The idea was to prevent judges from second-guessing often-technical decisions by agencies with expertise. In the decades since, Chevron has become one of the high court’s most-cited cases and a regular part of rulings over government actions. A group of New York University law students even created a catchy jingle about it in 2014.

Chevron‘s defenders also argue that Congress lacks the time and expertise to craft meticulous legislation, and instead frequently passes laws giving agencies some leeway to adapt to unforeseen situations.

For example, the Clean Air Act requires EPA to write new rules if the agency determines a pollutant not already regulated is a threat to public health or the environment. EPA has used the flexibility to target carbon dioxide and other greenhouse gases that the law doesn’t explicitly mention. Under Chevron deference, EPA has a stronger legal defense for some climate rules; without it, the outlook is hazier.

But opponents of the 40-year-old doctrine say it defies the separation of powers in the Constitution, effectively neutering federal judges and allowing agencies to aggrandize themselves by becoming the judges of their own actions.

“Judges are supposed to be impartial arbiters of law — not home-team umpires for the Executive Branch,” anti-Chevron attorneys wrote in a November brief. The line appears to be designed to appeal to Chief Justice John Roberts, who famously said during his 2005 confirmation that his job is to “call balls and strikes and not to pitch or bat.”

The Biden administration has vigorously defended the doctrine, insisting that it actually respects the separation of powers.

“When a statutory provision is genuinely susceptible of multiple reasonable readings, choosing among those readings often turns on a policy judgment that Congress has vested in the agency and that is properly left to the political Branches,” the Justice Department wrote in its own brief.

Although Chevron deference was named after a case involving environmental regulations, it has since been applied to virtually every kind of policy decision across the federal government. Uses in recent years include mine safety rules, the bump-stock ban, IRS whistleblower awards, veterans’ benefits and immigration policy.

When courts apply the doctrine, agencies are much more likely to win.

A 2017 study of thousands of circuit court rulings found that agencies won more than 77 percent of the time under Chevron deference — but just 38 percent of the time when the courts reviewed actions “de novo,” meaning without any deference to the agency.

Chevron is still used routinely in the lower courts, but the Supreme Court has all but abandoned it. The justices haven’t used Chevron to decide a case since 2016, despite having multiple opportunities in the years since.

Still, the court has not formally repudiated the doctrine, never delivering the coup de grace and instead leaving lower federal judges to try to assess its vitality.

In some instances, the high court has sidestepped the Chevron debate and embraced methods of statutory interpretation that cast even greater doubt on agency powers — most notably the “major questions doctrine,” which had been growing informally for some time and was formally articulated in the 2022 ruling that struck down EPA’s climate rule for power plants.
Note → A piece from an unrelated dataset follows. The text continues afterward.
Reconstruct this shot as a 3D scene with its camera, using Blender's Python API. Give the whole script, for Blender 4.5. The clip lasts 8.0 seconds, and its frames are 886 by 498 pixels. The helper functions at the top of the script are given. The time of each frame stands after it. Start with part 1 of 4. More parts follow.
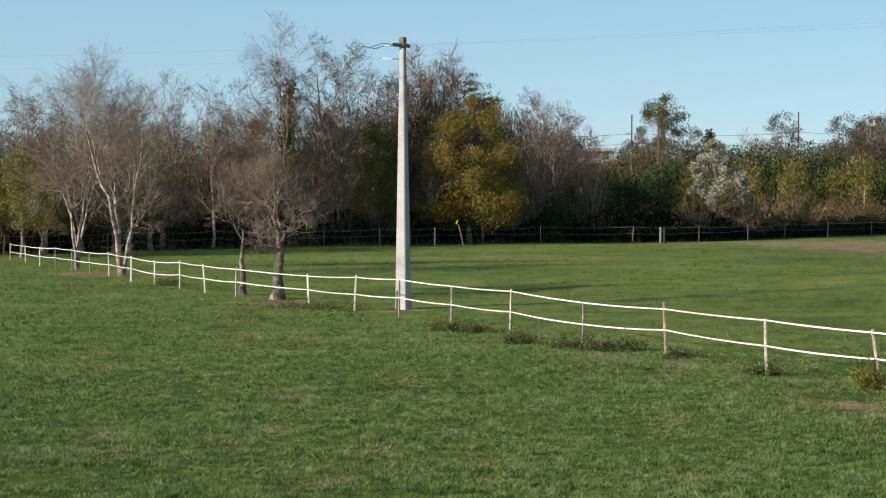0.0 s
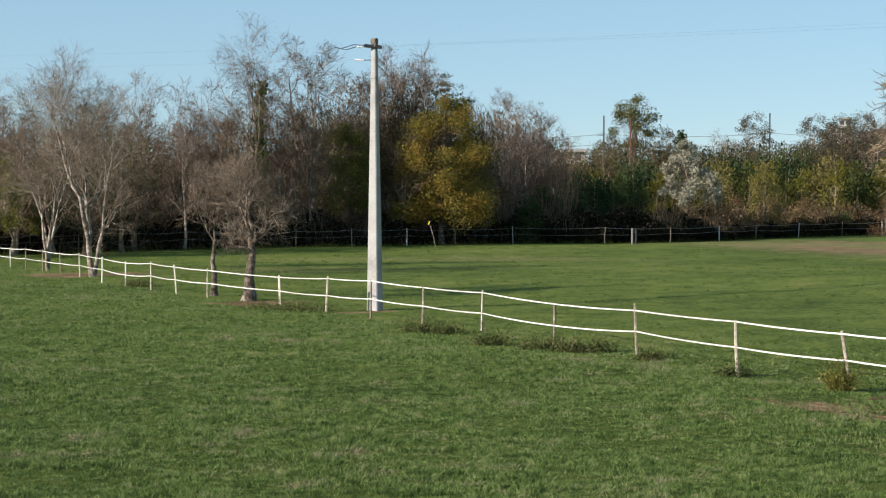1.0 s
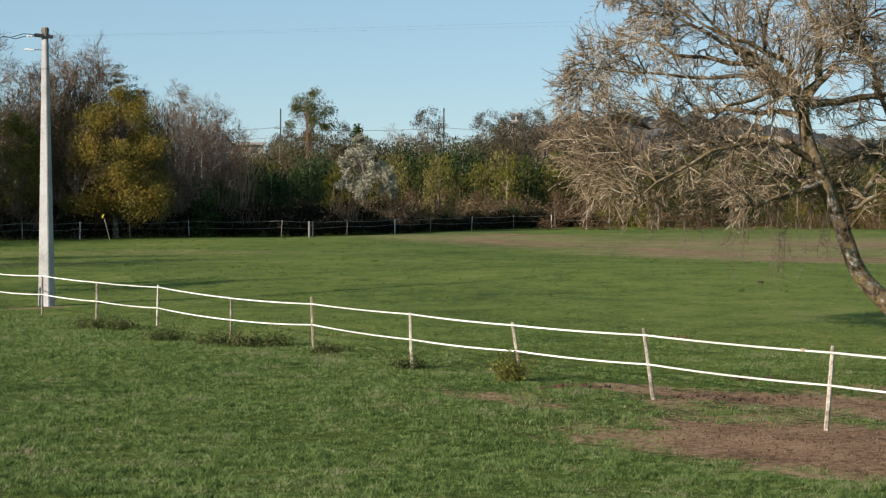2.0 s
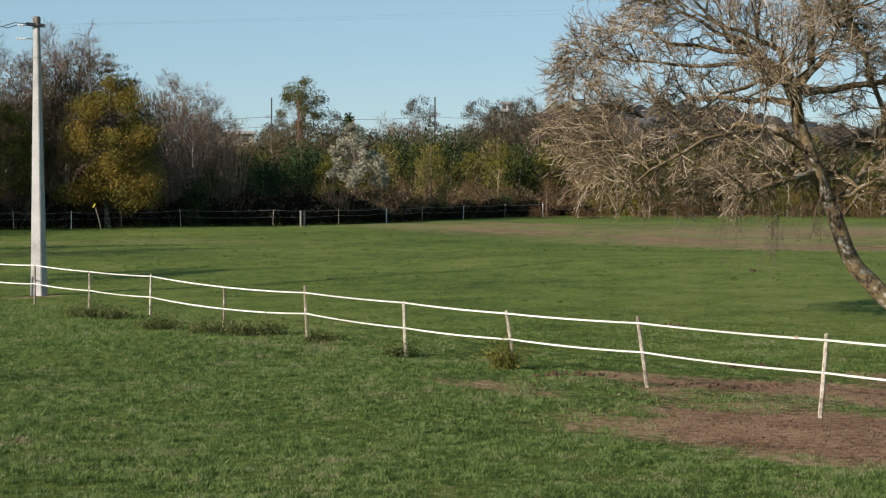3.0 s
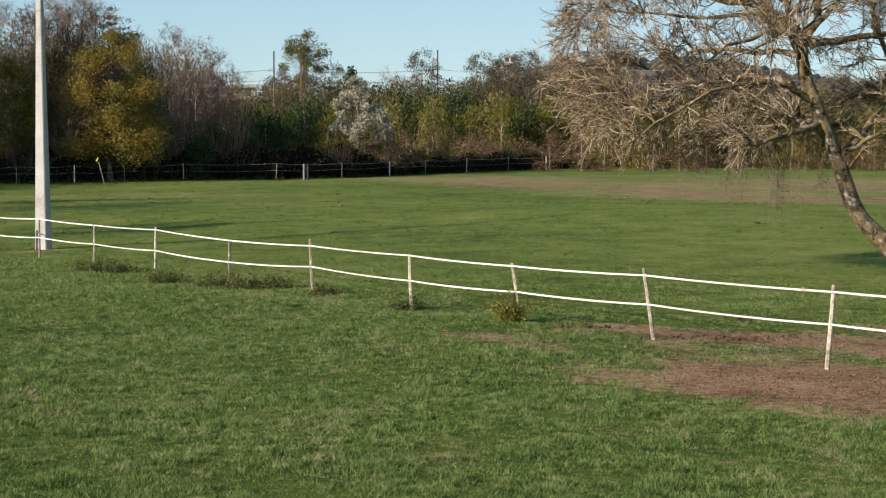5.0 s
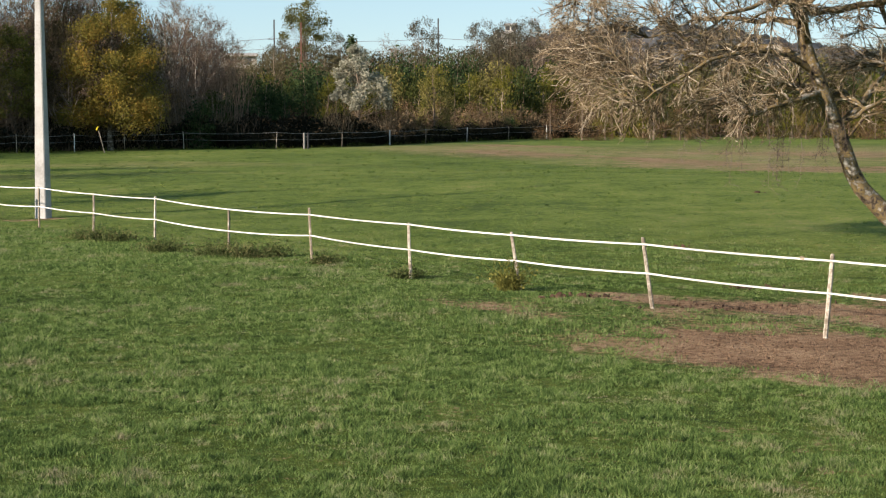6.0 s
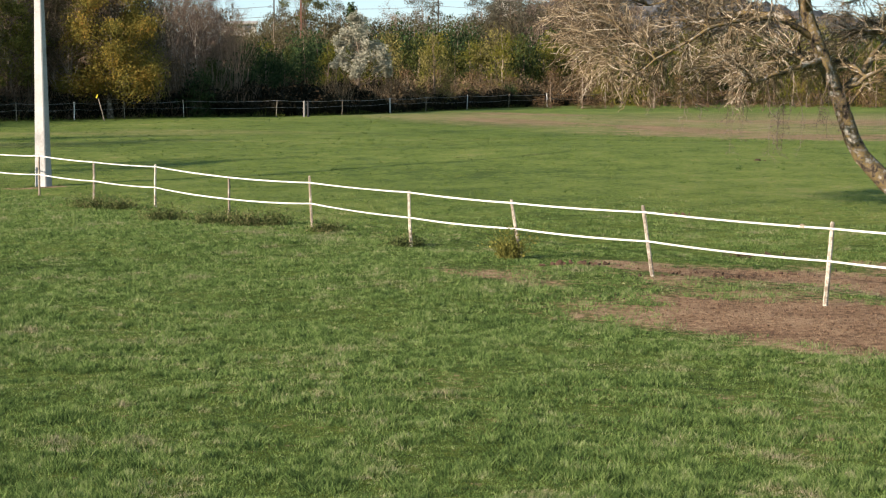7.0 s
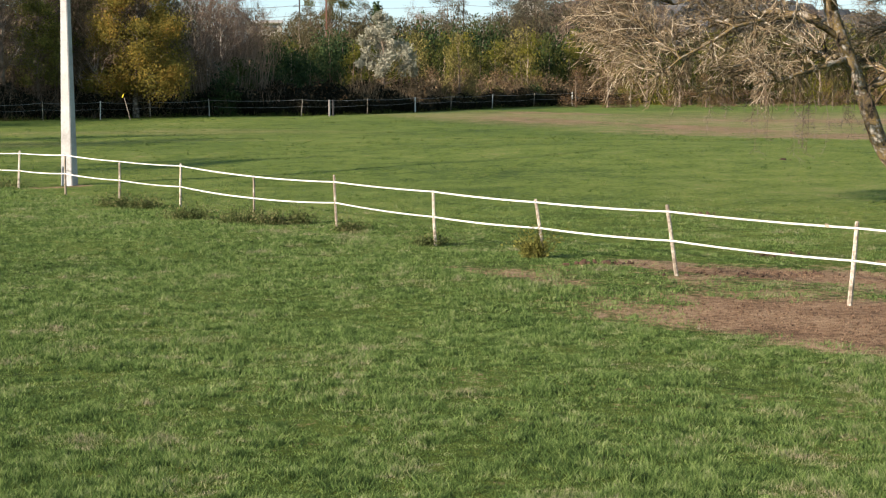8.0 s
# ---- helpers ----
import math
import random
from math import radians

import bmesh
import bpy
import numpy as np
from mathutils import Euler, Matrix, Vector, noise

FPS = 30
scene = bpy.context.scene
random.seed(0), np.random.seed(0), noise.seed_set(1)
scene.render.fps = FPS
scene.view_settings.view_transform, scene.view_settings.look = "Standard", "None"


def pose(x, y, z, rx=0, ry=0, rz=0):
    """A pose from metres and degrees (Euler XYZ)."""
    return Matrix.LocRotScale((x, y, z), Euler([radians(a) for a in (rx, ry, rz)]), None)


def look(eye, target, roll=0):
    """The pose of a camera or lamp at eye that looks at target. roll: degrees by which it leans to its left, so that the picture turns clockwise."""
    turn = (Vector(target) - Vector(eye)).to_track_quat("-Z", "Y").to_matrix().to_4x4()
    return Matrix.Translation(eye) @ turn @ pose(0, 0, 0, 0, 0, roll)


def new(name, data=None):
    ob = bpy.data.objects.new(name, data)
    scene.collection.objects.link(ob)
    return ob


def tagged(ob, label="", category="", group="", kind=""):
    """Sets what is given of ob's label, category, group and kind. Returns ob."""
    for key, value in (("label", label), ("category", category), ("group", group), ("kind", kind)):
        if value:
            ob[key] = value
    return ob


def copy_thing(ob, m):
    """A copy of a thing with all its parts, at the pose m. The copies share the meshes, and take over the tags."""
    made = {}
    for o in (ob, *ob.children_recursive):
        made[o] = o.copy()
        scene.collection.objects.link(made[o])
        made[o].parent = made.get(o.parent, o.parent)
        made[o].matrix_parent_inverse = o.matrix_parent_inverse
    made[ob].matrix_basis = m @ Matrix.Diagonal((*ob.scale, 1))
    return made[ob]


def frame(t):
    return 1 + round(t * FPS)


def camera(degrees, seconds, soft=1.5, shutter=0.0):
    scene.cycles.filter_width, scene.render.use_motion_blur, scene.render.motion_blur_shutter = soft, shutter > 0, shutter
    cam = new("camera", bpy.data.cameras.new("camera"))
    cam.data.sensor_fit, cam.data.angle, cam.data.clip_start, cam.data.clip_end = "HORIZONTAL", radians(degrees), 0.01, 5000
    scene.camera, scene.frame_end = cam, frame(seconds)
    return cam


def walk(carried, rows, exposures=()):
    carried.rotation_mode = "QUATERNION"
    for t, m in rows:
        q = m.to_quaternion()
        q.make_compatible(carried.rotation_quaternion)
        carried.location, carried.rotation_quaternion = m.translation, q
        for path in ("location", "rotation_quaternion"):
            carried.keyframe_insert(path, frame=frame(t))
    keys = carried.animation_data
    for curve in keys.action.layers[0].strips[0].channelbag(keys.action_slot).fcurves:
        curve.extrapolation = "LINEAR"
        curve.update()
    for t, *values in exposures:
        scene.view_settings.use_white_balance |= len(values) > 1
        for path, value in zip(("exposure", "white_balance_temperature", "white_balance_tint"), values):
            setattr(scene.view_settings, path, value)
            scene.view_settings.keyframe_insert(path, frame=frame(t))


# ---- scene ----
cam = camera(28.0, 8.0, soft=1.2)
ROWS = [
    (0.0, 0.000, -0.000, 3.808, 0.000, -1.653, 0.093),
    (0.5, 0.010, 0.002, 3.813, -0.096, -1.637, 0.080),
    (1.0, 0.029, -0.005, 3.832, -0.886, -1.637, 0.060),
    (1.2, 0.038, -0.015, 3.837, -1.535, -1.660, 0.038),
    (1.3, 0.042, -0.020, 3.838, -1.912, -1.660, 0.004),
    (1.5, 0.049, -0.031, 3.837, -4.432, -1.643, -0.044),
    (1.7, 0.044, -0.048, 3.848, -7.359, -1.732, -0.035),
    (1.8, 0.042, -0.056, 3.852, -9.116, -1.790, -0.034),
    (1.9, 0.040, -0.064, 3.854, -10.247, -1.845, -0.055),
    (2.0, 0.040, -0.072, 3.856, -11.266, -1.863, -0.081),
    (2.1, 0.042, -0.075, 3.850, -11.562, -1.937, -0.037),
    (2.2, 0.037, -0.075, 3.845, -11.584, -1.984, -0.005),
    (3.3, -0.048, -0.062, 3.845, -11.557, -2.336, 0.006),
    (3.5, -0.072, -0.058, 3.848, -11.554, -2.446, 0.009),
    (4.0, -0.080, -0.031, 3.846, -11.516, -2.858, 0.037),
    (4.5, -0.084, -0.012, 3.836, -11.496, -3.250, 0.063),
    (4.7, -0.078, -0.012, 3.830, -11.486, -3.435, 0.090),
    (5.8, -0.046, -0.018, 3.822, -11.467, -4.499, 0.125),
    (6.0, -0.039, -0.024, 3.824, -11.456, -4.716, 0.117),
    (6.5, -0.040, -0.034, 3.820, -11.450, -5.272, 0.103),
    (7.0, -0.043, -0.042, 3.820, -11.450, -5.741, 0.123),
    (7.5, -0.044, -0.065, 3.817, -11.000, -5.766, 0.161),
    (8.0, -0.029, -0.085, 3.827, -10.636, -5.768, 0.167),
]
walk(cam, [(t, pose(x, y, z, 90 + pitch, roll, yaw)) for t, x, y, z, yaw, pitch, roll in ROWS],
     exposures=[(0.0, 0.86, 6660, 14), (1.2, 0.86, 6680, 14), (2.1, 0.74, 6780, 14), (3.5, 0.67, 6830, 14), (4.7, 0.83, 6980, 15), (6.0, 1.04, 7080, 16), (7.0, 1.26, 7130, 16), (8.0, 1.28, 7130, 16)])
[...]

The major questions doctrine requires judges to void agency actions of significant economic or political impact unless Congress has explicitly authorized them.
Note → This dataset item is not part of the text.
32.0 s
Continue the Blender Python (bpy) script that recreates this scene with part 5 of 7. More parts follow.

Several of the Supreme Court’s Republican appointees have been open about their desire to limit, and maybe even overturn, Chevron.

The doctrine “deserves a tombstone no one can miss,” Justice Neil Gorsuch wrote in 2022. Justice Samuel Alito in 2018 described it as an “increasingly maligned precedent.” In 2016, Justice Brett Kavanaugh called it “a judicially orchestrated shift of power from Congress to the Executive Branch.” And in 2015, Justice Clarence Thomas wrote in a concurrence that “the potentially unconstitutional delegations we have come to countenance in the name of Chevron deference” had emboldened EPA to overstep its authority, which Thomas said left him “alarmed.”

Even former Justice Anthony Kennedy took a shot at Chevron. Just a month before he retired in 2018, Kennedy wrote that he had become troubled by the courts offering agencies “reflexive deference” and called for a reconsideration of the doctrine.

Overturning Chevron has become something of a crusade for legal activists on the right in recent years. Billed as reining in the federal bureaucracy, the drive has unified conservatives, although eliminating Chevron would limit the power of Republican presidents as well as Democratic ones.

Through numerous Congresses, Republican lawmakers have tried to pass legislation ending Chevron deference, but have been unable to get it through the Senate.

That failure to override Chevron actually weighs in favor of the Supreme Court maintaining it, the Biden administration argued.

“Because Congress could alter or eliminate the Chevron framework at any time but has declined to do so, Chevron is entitled to the particularly strong form of stare decisis that this Court affords to decisions that Congress could override by legislation,” it wrote in a December brief. “Stare decisis” is the legal principle that precedents should generally be respected.

In an unusual argument structure, the court is hearing two cases on Wednesday making the same argument about the same issue.

The first case the court accepted, Loper Bright Enterprises v. Raimondo, bubbled up through the U.S. Court of Appeals for the D.C. Circuit, where then-judge Ketanji Brown Jackson sat on the panel that heard the case before she was elevated to the Supreme Court. Even though she didn’t participate in the ruling, Jackson recused herself from the case at the high court and isn’t expected to participate in the arguments.

Last October, the court accepted another case asking the same legal questions, Relentless v. Department of Commerce. That appeal came from the U.S. Court of Appeals for the 1st Circuit, allowing Jackson to join in arguments and to vote on the ultimate outcome.

Relentless will be argued first, allowing Jackson to take the bench for that case and then depart when it’s time for the Loper Bright argument.

Both cases ostensibly challenge a National Marine Fisheries Service rule that required boats to pay for monitors looking for overfishing. But the high court declined to take up any questions related to the fishing rule, instead choosing to decide only the legal question of how much — if any — deference judges should give to the fishing agency’s conclusion that it had the legal authority to act.